Ordinarily, to commence the proceedings, the provisional liquidator will provide the Court with a statement of account reflecting in appropriate itemised form, details of the work done, the identity of the persons who did the work, the time taken for doing the work, and the remuneration claimed accordingly…The statement of account should be verified by affidavits.[4]

[4]Ibid., at 1668.

  1. In this regard, GSA-3 breaks up the claim into the various task areas to which reference has been made for both periods to which I have referred.  I notice that the claims made in respect of the period to the completion of the liquidation include the costs of compilation of the necessary information required to make this application.  I consider it is an appropriate item to include in such a claim.  The narrative in respect of the period from 8 February 2012 to 26 November 2014 describes work which one would expect to be required to be carried out in a liquidation of this type, as does the narrative for the period that follows.  GSA–4 breaks up the claim by reference to the personnel in Mr Andrews’ firm who carried out the tasks.  While those other than Mr Andrews are not identified by name (except with some detective work by reference to their initials), it seems that there has been an appropriate delegation of work throughout the hierarchy of Mr Andrews’ firm.  Ms Kennedy, a manager has performed some 40 hours of work for the period to 26 November 2014 and has been administratively assisted by a secretary for some 23 hours. Mr Andrews appears to have had minimal day-to-day involvement and exercised more of a supervisory role, as one would expect.

  1. I consider that the hourly rates charged by Mr Andrews for his time and that of his staff are modest when compared with the prevailing rates for insolvency practitioners as revealed in consents to act as liquidators that I see appended to consents to act in the winding up list of this Court.  Mr Andrews’ hourly rate is $359.00 and Ms Kennedy’s is $174.00.  The clerical and secretarial staff who assist them are charged out at $89.00 an hour.  I regard those rates as being more than reasonable.

  1. My review of exhibits GSA-3 and GSA-4 does not reveal any obviously unnecessary tasks being performed in the liquidation.

  1. Section 473(10) of the Act prescribes certain criteria to be applied in the exercise of the Court’s discretion in these types of applications. In his affidavit Mr Andrews provides evidence in regard to those criteria in the context of this liquidation.

  1. As to s 473(10)(a) and (b), I have already observed that the work performed which has been detailed was reasonably necessary in the liquidation of the Company. The period in which the work was performed and the type of work performed was detailed in the evidence, in compliance with s 473(10)(c) and s 473(10)(d) respectively.

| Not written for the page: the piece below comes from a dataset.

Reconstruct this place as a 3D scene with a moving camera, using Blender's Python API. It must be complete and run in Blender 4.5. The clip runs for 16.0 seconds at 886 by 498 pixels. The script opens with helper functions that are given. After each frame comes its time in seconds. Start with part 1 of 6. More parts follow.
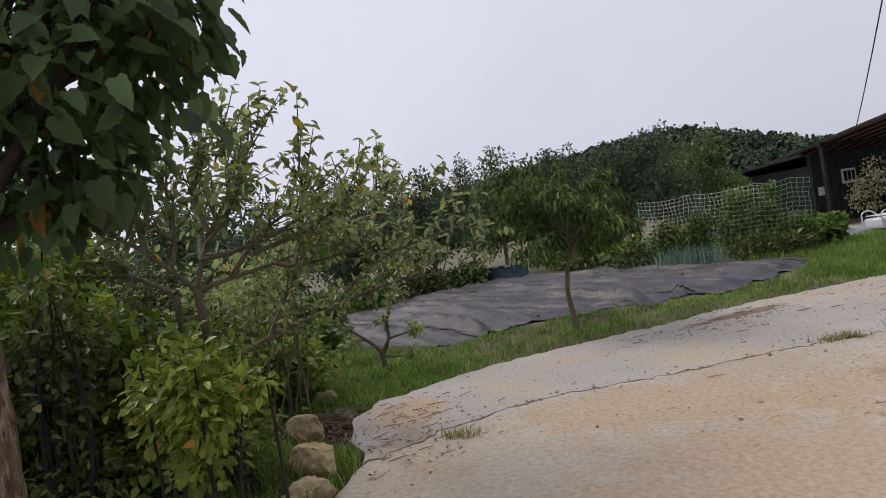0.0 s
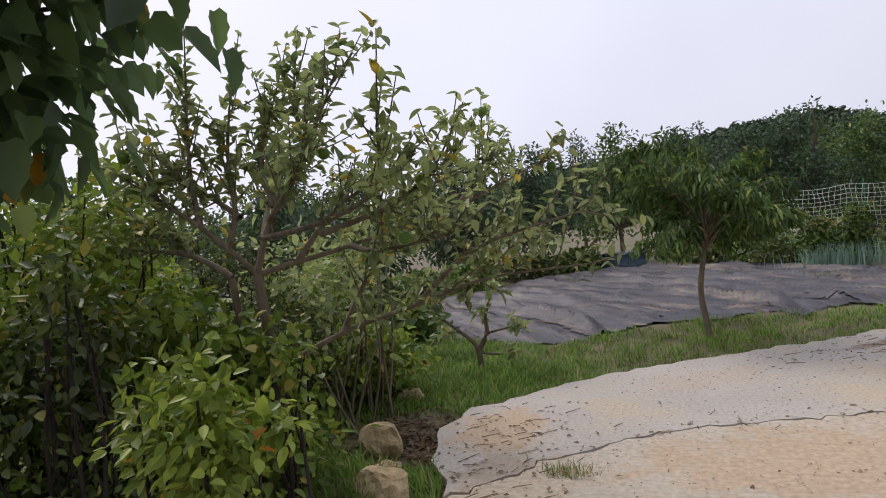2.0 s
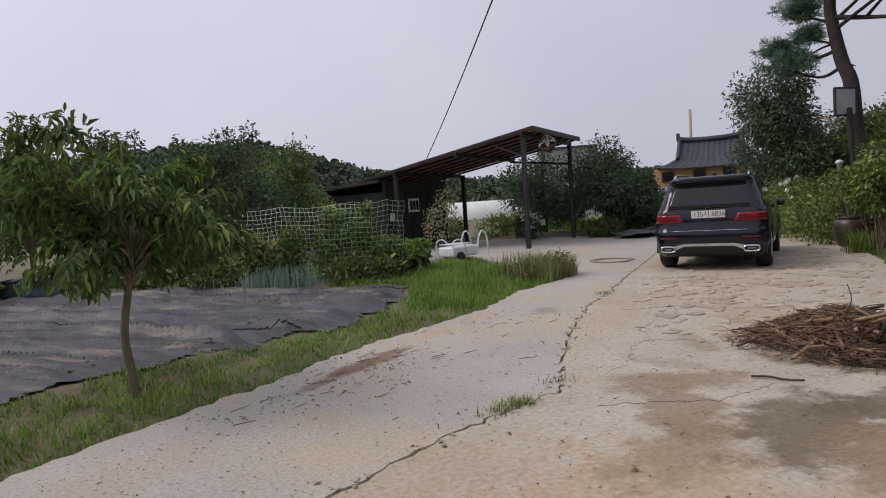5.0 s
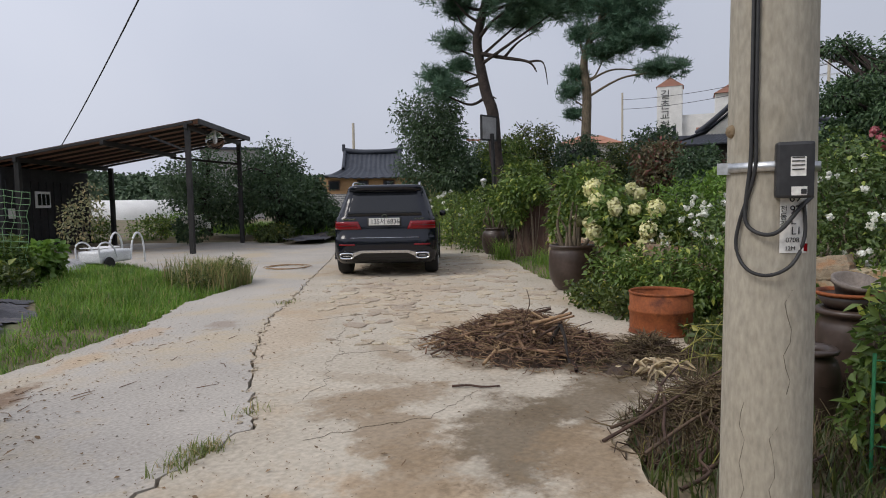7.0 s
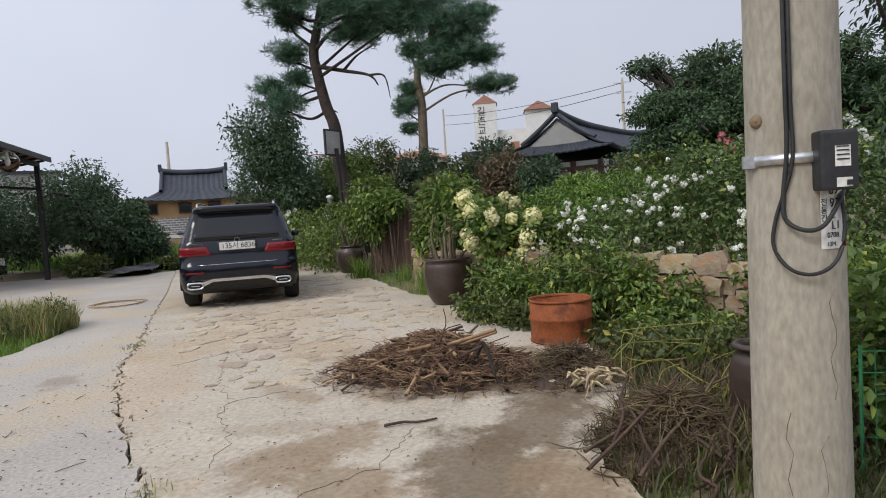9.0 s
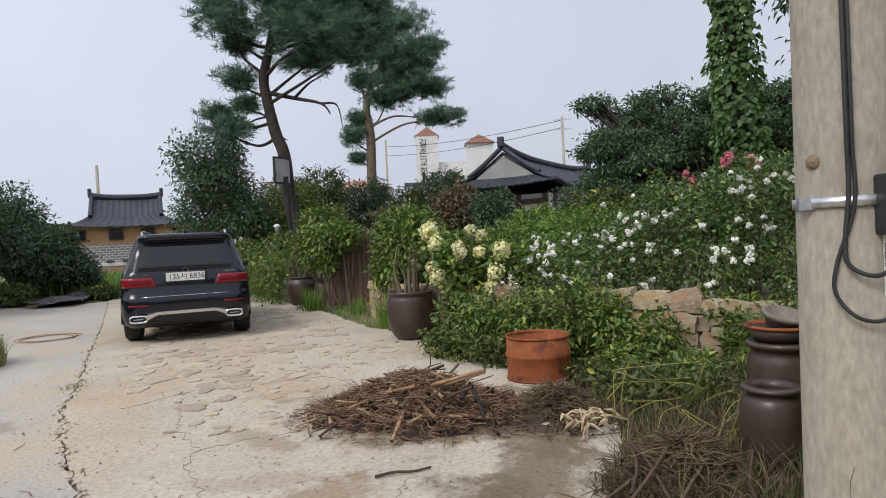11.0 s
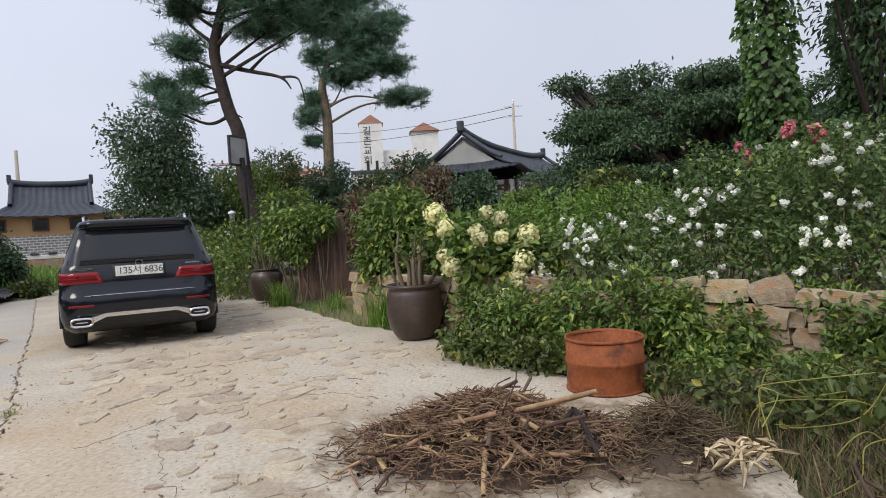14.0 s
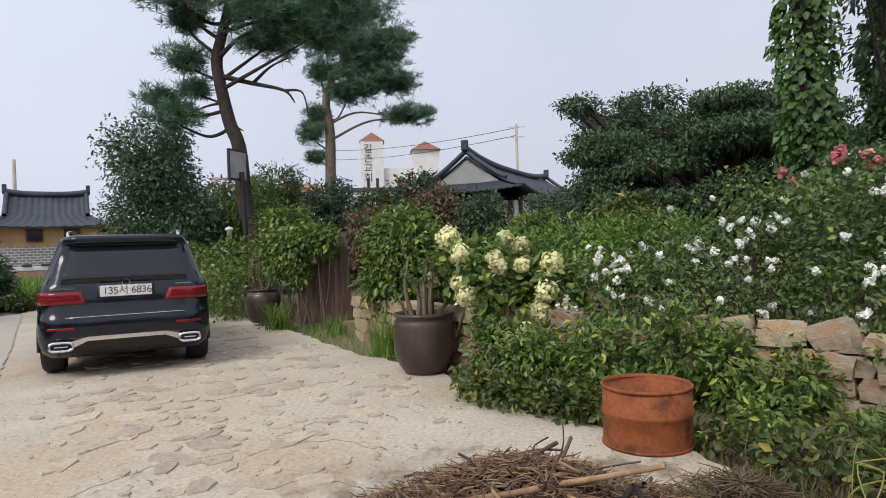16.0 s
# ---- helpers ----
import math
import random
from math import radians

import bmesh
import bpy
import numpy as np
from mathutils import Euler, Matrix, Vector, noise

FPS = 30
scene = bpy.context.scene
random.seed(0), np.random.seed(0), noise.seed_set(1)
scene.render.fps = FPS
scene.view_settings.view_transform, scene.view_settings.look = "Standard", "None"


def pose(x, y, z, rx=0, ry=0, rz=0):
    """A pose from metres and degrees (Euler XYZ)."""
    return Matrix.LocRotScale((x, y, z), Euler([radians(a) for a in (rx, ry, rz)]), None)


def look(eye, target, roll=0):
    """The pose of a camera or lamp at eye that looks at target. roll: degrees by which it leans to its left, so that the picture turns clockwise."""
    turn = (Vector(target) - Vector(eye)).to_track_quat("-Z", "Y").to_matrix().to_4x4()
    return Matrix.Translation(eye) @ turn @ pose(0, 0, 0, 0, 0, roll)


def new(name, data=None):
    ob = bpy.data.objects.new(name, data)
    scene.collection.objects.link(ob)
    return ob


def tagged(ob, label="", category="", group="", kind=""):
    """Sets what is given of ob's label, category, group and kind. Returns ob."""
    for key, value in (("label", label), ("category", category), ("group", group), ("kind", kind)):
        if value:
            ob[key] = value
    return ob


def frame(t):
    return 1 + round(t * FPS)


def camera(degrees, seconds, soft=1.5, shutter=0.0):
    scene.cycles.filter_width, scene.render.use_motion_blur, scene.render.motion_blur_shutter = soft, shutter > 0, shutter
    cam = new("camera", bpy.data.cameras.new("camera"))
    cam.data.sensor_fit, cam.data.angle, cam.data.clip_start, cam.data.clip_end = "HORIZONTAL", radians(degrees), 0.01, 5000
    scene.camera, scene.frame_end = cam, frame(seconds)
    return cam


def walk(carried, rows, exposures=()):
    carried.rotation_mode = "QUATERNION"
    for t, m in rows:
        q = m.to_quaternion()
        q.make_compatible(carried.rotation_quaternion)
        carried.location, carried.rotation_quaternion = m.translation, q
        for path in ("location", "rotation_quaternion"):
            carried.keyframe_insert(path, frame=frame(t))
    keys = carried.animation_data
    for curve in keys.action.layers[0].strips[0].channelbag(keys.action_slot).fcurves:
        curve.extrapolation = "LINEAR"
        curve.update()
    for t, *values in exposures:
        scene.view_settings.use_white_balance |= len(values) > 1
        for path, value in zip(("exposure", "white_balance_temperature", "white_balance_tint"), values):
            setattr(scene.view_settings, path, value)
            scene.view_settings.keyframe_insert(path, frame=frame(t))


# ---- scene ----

  1. Mr Andrews concedes that in relation to the matters mentioned in s 473(10)(e) and (f) that the work required to be completed was not complex in nature and that he was not required to deal with any extraordinary issues.  He states that the work required to complete the winding up will be routine and not complex.  As regards s 473(10)(g),  he states that that he was not required to accept a higher level of risk or responsibility and that the same situation will apply to the matters required to complete the winding up.  As regards s 473(10)(h) he deposes that that he has dealt with property in the course of the winding up.  The Company was the registered proprietor of a property in Traralgon which was mortgaged to Australian and New Zealand Banking Group Limited (‘ANZ’).  ANZ sold that property by mortgagee sale on 7 February 2013 with settlement being effected on 22 March 2013.  After taking into account legal fees and disbursements, agents commission, rates and repayment of the Company’s loan facility, net proceeds of $35,515.00 were paid to Mr Andrews. That was an unremarkable transaction and involved no litigation.  He has not received any other funds in the liquidation, nor has he located any other assets in the Company’s name.

  1. As to s 473(10)(i) he was not required to deal with any receivers in the course of the liquidation. 

  1. Mr Andrews has not been required in the course of the winding up to deal with difficult or fractious creditors, indeed as a group the creditors appear to have been non-responsive to his approaches to attend creditors meetings. 

  1. Although the administration of the liquidation has been relatively straightforward, uneventful and has no extraordinary features, I am not be minded to reduce the amount of remuneration which is sought.  In this regard, I am particularly influenced by the relatively modest scale of hourly rates charged by Mr Andrews for the work carried out by him and his staff. 

  1. I order pursuant to s 473(3) of the Act that Mr Andrews’ remuneration as liquidator of the Company for the period 8 February 2012 until the completion of the liquidation be determined as being $20,000.00 plus GST.

  1. I will also order that the costs of this application for remuneration be part of the costs in the winding up of the Company.